- Wealthy nations will meet their overdue $100 billion climate finance pledge to developing countries this year.
- The pledge was initially made in 2009 to transfer $100 billion annually from 2020 to vulnerable states hit by severe climate impacts.
- The $100 billion, however, falls far short of poor nations’ actual needs.
- For climate change news and analysis, go to News24 Climate Future.
Wealthy nations are on track this year to meet their overdue $100-billion (~R1.8 trillion) climate finance pledge to developing countries, three years later than promised, Germany’s foreign minister Annalena Baerbock said on Tuesday.
Baerbock said donor countries met on Monday to discuss progress towards their pledge, made back in 2009, to transfer $100 billion per year from 2020 to vulnerable states hit by increasingly severe climate change impacts.
“The good news is that it looks like we are on track to finally reach the sum of $100 billion this year,” she told a meeting of more than 40 county representatives to discuss efforts to tackle climate change in Berlin.
The $100 billion falls far short of poor nations’ actual needs, but has become symbolic of wealthy countries’ failure to deliver promised climate funds. Failure to meet it has fuelled mistrust in climate negotiations between countries to attempt to boost CO2-cutting measures.
The United Arab Emirates’ president-designate of this year’s U.N. climate talks said the funding delays were holding up progress in addressing climate change.
“Expectations are high. Trust is low,” Sultan al-Jaber said, adding that the real value of the $100 billion had eroded since the pledge was first made in 2009.
Developing economies say they cannot afford to cut CO2 emissions without more support from the rich nations responsible for most of the greenhouse gases heating the planet.
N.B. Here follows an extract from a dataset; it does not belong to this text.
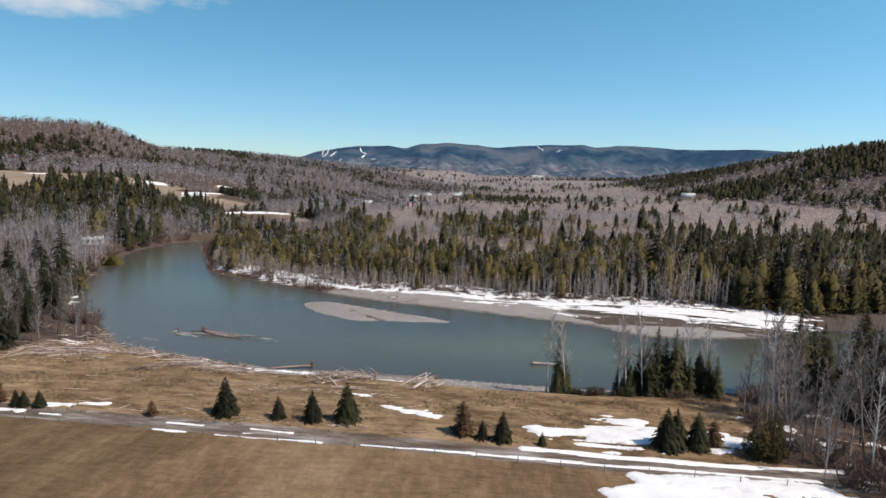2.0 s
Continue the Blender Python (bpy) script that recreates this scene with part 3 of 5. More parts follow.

Wealthy countries provided $83.3 billion in 2020 – falling $16.7 billion short of the target, according to the latest available OECD data. The OECD and wealthy countries had previously indicated the goal could be met this year.
“It is frankly an embarrassment that it hasn’t been possible to mobilise this money yet – especially taking into consideration that really, when being honest, we need trillions,” Dan Jorgensen, Denmark’s minister for global climate policy and development, told Reuters.
Jorgensen, who said Denmark had provided more than its fair share of the $100 billion total in recent years, said finally meeting the goal could unlock progress in other areas of climate negotiations this year.